**EXERCISE PROMPT:** Return each line of the data below exactly, omitting any pictures.

**MATERIAL:**

----

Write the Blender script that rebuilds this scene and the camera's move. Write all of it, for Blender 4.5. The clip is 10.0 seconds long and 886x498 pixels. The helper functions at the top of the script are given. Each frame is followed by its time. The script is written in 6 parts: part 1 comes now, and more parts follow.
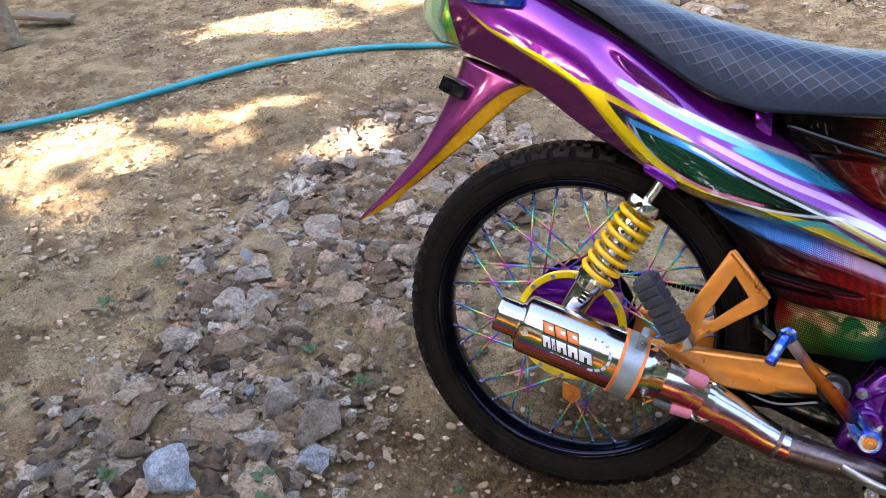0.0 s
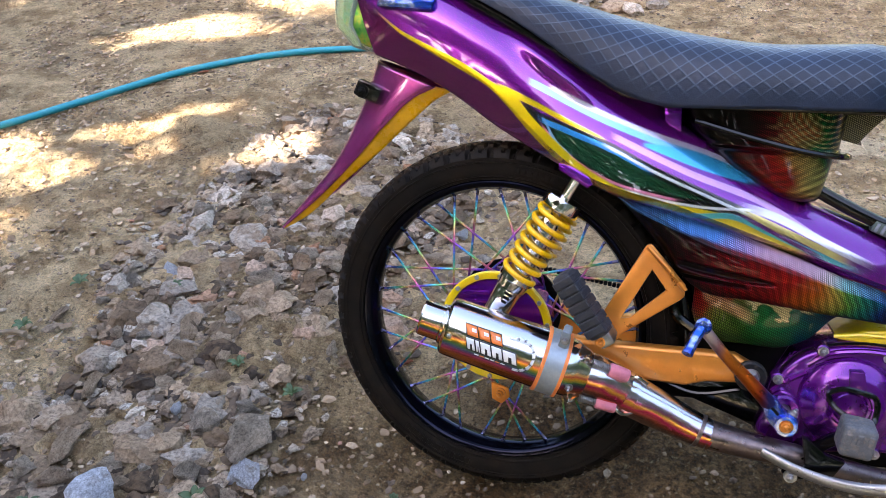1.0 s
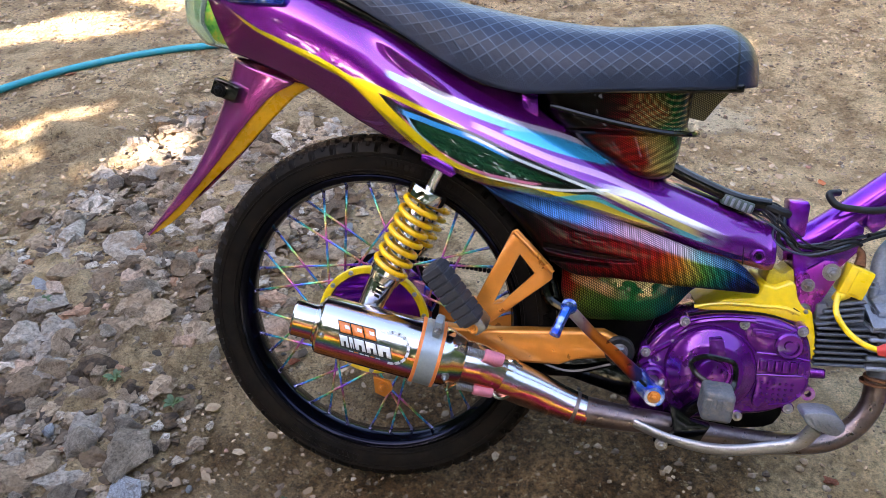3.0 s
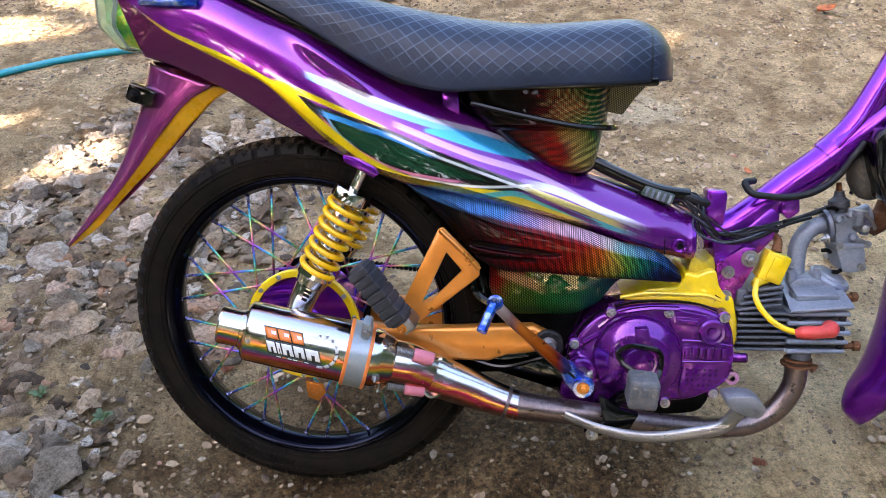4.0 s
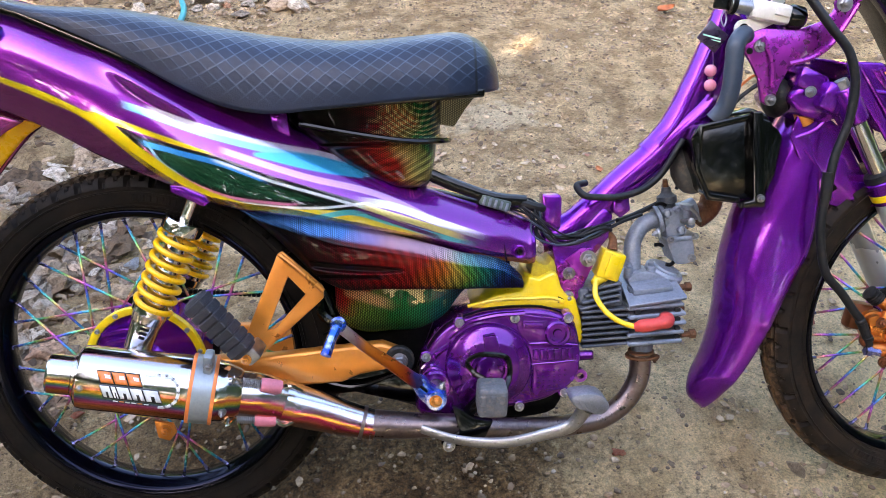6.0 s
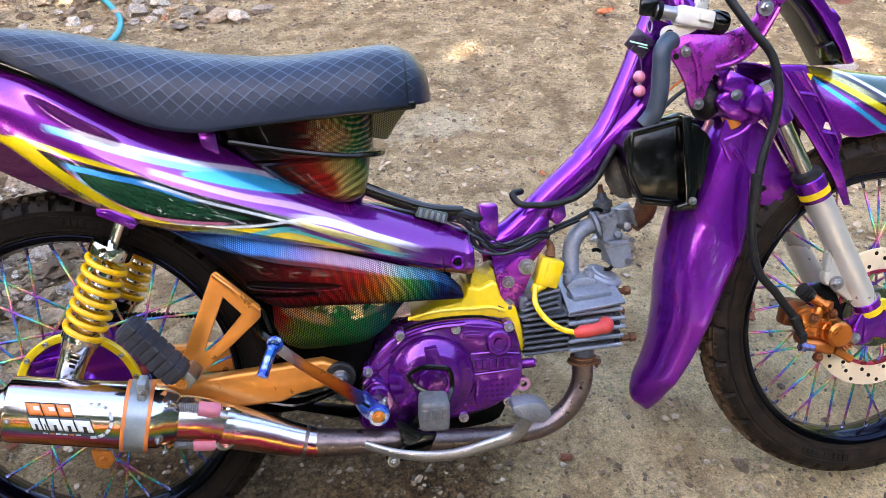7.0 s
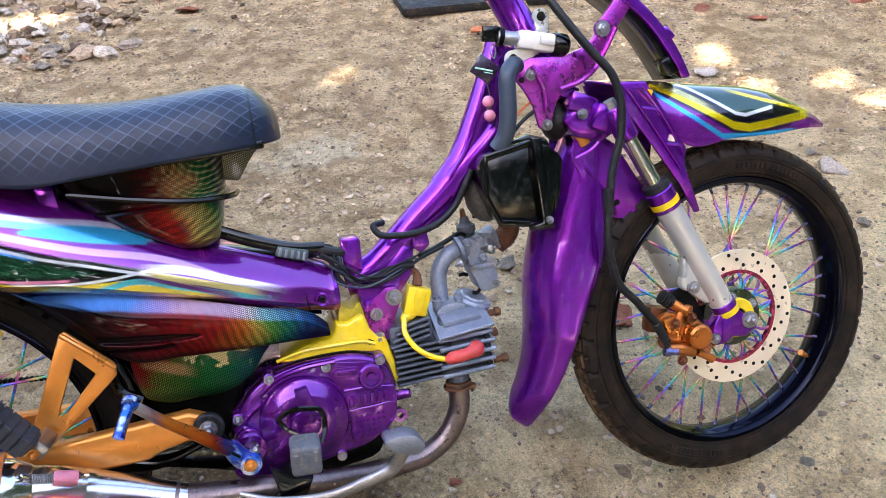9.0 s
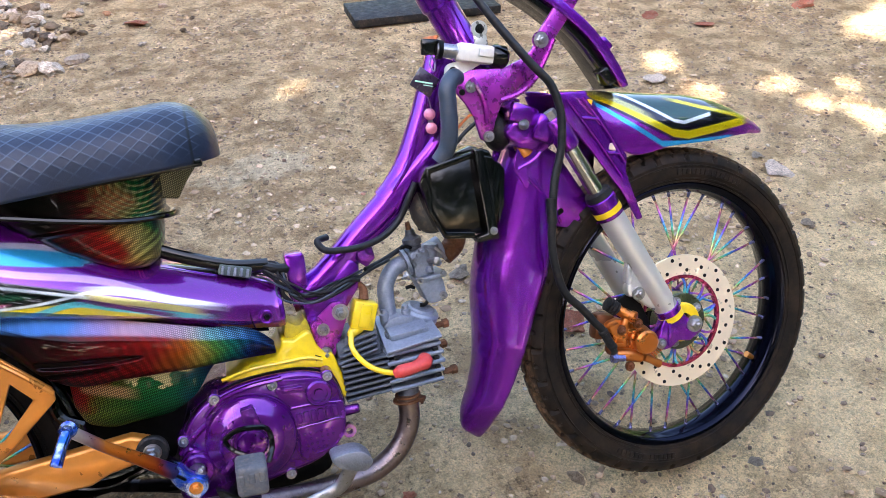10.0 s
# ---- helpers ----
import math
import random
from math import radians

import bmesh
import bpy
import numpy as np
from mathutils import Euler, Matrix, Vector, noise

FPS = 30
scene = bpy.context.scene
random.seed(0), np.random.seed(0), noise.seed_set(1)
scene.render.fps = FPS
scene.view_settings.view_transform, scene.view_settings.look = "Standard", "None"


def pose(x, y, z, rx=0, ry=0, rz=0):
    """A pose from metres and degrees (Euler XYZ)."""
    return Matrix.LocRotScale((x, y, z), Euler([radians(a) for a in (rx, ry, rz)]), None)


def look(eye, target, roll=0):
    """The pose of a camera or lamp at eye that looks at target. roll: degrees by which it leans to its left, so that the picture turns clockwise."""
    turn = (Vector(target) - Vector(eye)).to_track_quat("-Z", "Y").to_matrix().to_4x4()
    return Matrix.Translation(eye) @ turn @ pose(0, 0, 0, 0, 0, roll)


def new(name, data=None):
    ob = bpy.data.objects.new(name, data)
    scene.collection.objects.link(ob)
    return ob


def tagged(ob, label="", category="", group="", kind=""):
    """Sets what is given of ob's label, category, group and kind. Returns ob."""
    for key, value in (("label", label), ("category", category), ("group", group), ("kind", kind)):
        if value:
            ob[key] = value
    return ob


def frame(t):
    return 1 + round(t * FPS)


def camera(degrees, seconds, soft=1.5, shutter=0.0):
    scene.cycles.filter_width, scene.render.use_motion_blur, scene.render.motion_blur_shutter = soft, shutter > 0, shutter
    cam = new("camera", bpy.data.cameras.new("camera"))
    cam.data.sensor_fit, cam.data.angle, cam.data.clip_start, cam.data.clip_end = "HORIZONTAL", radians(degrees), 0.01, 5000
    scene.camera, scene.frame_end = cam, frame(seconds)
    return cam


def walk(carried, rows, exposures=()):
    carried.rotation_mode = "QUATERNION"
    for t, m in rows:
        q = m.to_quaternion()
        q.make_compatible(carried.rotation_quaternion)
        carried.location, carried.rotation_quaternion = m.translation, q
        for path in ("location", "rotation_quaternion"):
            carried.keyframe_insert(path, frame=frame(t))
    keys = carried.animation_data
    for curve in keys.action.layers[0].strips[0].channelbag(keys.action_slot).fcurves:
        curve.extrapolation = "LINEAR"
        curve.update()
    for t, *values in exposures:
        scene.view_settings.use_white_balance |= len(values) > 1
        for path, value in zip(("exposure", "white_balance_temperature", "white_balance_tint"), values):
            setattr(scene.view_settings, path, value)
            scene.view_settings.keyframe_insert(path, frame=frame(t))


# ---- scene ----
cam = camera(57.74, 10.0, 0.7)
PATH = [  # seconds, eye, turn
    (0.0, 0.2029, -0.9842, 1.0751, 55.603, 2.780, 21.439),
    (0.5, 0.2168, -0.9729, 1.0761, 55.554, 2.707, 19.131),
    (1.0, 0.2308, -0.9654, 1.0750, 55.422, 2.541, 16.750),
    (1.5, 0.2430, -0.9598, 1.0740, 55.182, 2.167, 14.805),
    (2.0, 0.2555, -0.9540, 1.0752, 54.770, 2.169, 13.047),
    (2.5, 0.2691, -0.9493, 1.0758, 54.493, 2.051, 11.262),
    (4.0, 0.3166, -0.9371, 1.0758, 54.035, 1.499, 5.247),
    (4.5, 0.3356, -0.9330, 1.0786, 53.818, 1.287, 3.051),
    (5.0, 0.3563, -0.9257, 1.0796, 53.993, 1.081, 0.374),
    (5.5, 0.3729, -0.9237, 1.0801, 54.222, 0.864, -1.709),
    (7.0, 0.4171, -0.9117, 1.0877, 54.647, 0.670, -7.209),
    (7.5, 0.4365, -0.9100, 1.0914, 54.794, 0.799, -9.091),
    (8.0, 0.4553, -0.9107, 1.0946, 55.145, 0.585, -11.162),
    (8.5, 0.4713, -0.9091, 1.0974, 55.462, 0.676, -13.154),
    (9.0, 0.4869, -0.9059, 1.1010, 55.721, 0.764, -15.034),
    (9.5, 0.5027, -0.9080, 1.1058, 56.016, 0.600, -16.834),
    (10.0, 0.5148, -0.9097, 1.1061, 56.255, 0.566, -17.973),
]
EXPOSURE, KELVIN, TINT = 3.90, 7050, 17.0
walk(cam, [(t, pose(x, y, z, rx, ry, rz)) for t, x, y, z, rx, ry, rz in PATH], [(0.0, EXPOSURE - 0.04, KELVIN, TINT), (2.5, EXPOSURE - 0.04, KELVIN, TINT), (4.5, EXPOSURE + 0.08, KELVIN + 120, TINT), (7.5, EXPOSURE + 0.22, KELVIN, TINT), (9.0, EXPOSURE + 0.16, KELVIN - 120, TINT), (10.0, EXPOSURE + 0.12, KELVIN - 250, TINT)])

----

**SOLUTION TO THE PROBLEM:**
Write the Blender script that rebuilds this scene and the camera's move. Write all of it, for Blender 4.5. The clip is 10.0 seconds long and 886x498 pixels. The helper functions at the top of the script are given. Each frame is followed by its time. The script is written in 6 parts: part 1 comes now, and more parts follow.
0.0 s
1.0 s
3.0 s
4.0 s
6.0 s
7.0 s
9.0 s
10.0 s
# ---- helpers ----
import math
import random
from math import radians

import bmesh
import bpy
import numpy as np
from mathutils import Euler, Matrix, Vector, noise

FPS = 30
scene = bpy.context.scene
random.seed(0), np.random.seed(0), noise.seed_set(1)
scene.render.fps = FPS
scene.view_settings.view_transform, scene.view_settings.look = "Standard", "None"


def pose(x, y, z, rx=0, ry=0, rz=0):
    """A pose from metres and degrees (Euler XYZ)."""
    return Matrix.LocRotScale((x, y, z), Euler([radians(a) for a in (rx, ry, rz)]), None)


def look(eye, target, roll=0):
    """The pose of a camera or lamp at eye that looks at target. roll: degrees by which it leans to its left, so that the picture turns clockwise."""
    turn = (Vector(target) - Vector(eye)).to_track_quat("-Z", "Y").to_matrix().to_4x4()
    return Matrix.Translation(eye) @ turn @ pose(0, 0, 0, 0, 0, roll)


def new(name, data=None):
    ob = bpy.data.objects.new(name, data)
    scene.collection.objects.link(ob)
    return ob


def tagged(ob, label="", category="", group="", kind=""):
    """Sets what is given of ob's label, category, group and kind. Returns ob."""
    for key, value in (("label", label), ("category", category), ("group", group), ("kind", kind)):
        if value:
            ob[key] = value
    return ob


def frame(t):
    return 1 + round(t * FPS)


def camera(degrees, seconds, soft=1.5, shutter=0.0):
    scene.cycles.filter_width, scene.render.use_motion_blur, scene.render.motion_blur_shutter = soft, shutter > 0, shutter
    cam = new("camera", bpy.data.cameras.new("camera"))
    cam.data.sensor_fit, cam.data.angle, cam.data.clip_start, cam.data.clip_end = "HORIZONTAL", radians(degrees), 0.01, 5000
    scene.camera, scene.frame_end = cam, frame(seconds)
    return cam


def walk(carried, rows, exposures=()):
    carried.rotation_mode = "QUATERNION"
    for t, m in rows:
        q = m.to_quaternion()
        q.make_compatible(carried.rotation_quaternion)
        carried.location, carried.rotation_quaternion = m.translation, q
        for path in ("location", "rotation_quaternion"):
            carried.keyframe_insert(path, frame=frame(t))
    keys = carried.animation_data
    for curve in keys.action.layers[0].strips[0].channelbag(keys.action_slot).fcurves:
        curve.extrapolation = "LINEAR"
        curve.update()
    for t, *values in exposures:
        scene.view_settings.use_white_balance |= len(values) > 1
        for path, value in zip(("exposure", "white_balance_temperature", "white_balance_tint"), values):
            setattr(scene.view_settings, path, value)
            scene.view_settings.keyframe_insert(path, frame=frame(t))


# ---- scene ----
cam = camera(57.74, 10.0, 0.7)
PATH = [  # seconds, eye, turn
    (0.0, 0.2029, -0.9842, 1.0751, 55.603, 2.780, 21.439),
    (0.5, 0.2168, -0.9729, 1.0761, 55.554, 2.707, 19.131),
    (1.0, 0.2308, -0.9654, 1.0750, 55.422, 2.541, 16.750),
    (1.5, 0.2430, -0.9598, 1.0740, 55.182, 2.167, 14.805),
    (2.0, 0.2555, -0.9540, 1.0752, 54.770, 2.169, 13.047),
    (2.5, 0.2691, -0.9493, 1.0758, 54.493, 2.051, 11.262),
    (4.0, 0.3166, -0.9371, 1.0758, 54.035, 1.499, 5.247),
    (4.5, 0.3356, -0.9330, 1.0786, 53.818, 1.287, 3.051),
    (5.0, 0.3563, -0.9257, 1.0796, 53.993, 1.081, 0.374),
    (5.5, 0.3729, -0.9237, 1.0801, 54.222, 0.864, -1.709),
    (7.0, 0.4171, -0.9117, 1.0877, 54.647, 0.670, -7.209),
    (7.5, 0.4365, -0.9100, 1.0914, 54.794, 0.799, -9.091),
    (8.0, 0.4553, -0.9107, 1.0946, 55.145, 0.585, -11.162),
    (8.5, 0.4713, -0.9091, 1.0974, 55.462, 0.676, -13.154),
    (9.0, 0.4869, -0.9059, 1.1010, 55.721, 0.764, -15.034),
    (9.5, 0.5027, -0.9080, 1.1058, 56.016, 0.600, -16.834),
    (10.0, 0.5148, -0.9097, 1.1061, 56.255, 0.566, -17.973),
]
EXPOSURE, KELVIN, TINT = 3.90, 7050, 17.0
walk(cam, [(t, pose(x, y, z, rx, ry, rz)) for t, x, y, z, rx, ry, rz in PATH], [(0.0, EXPOSURE - 0.04, KELVIN, TINT), (2.5, EXPOSURE - 0.04, KELVIN, TINT), (4.5, EXPOSURE + 0.08, KELVIN + 120, TINT), (7.5, EXPOSURE + 0.22, KELVIN, TINT), (9.0, EXPOSURE + 0.16, KELVIN - 120, TINT), (10.0, EXPOSURE + 0.12, KELVIN - 250, TINT)])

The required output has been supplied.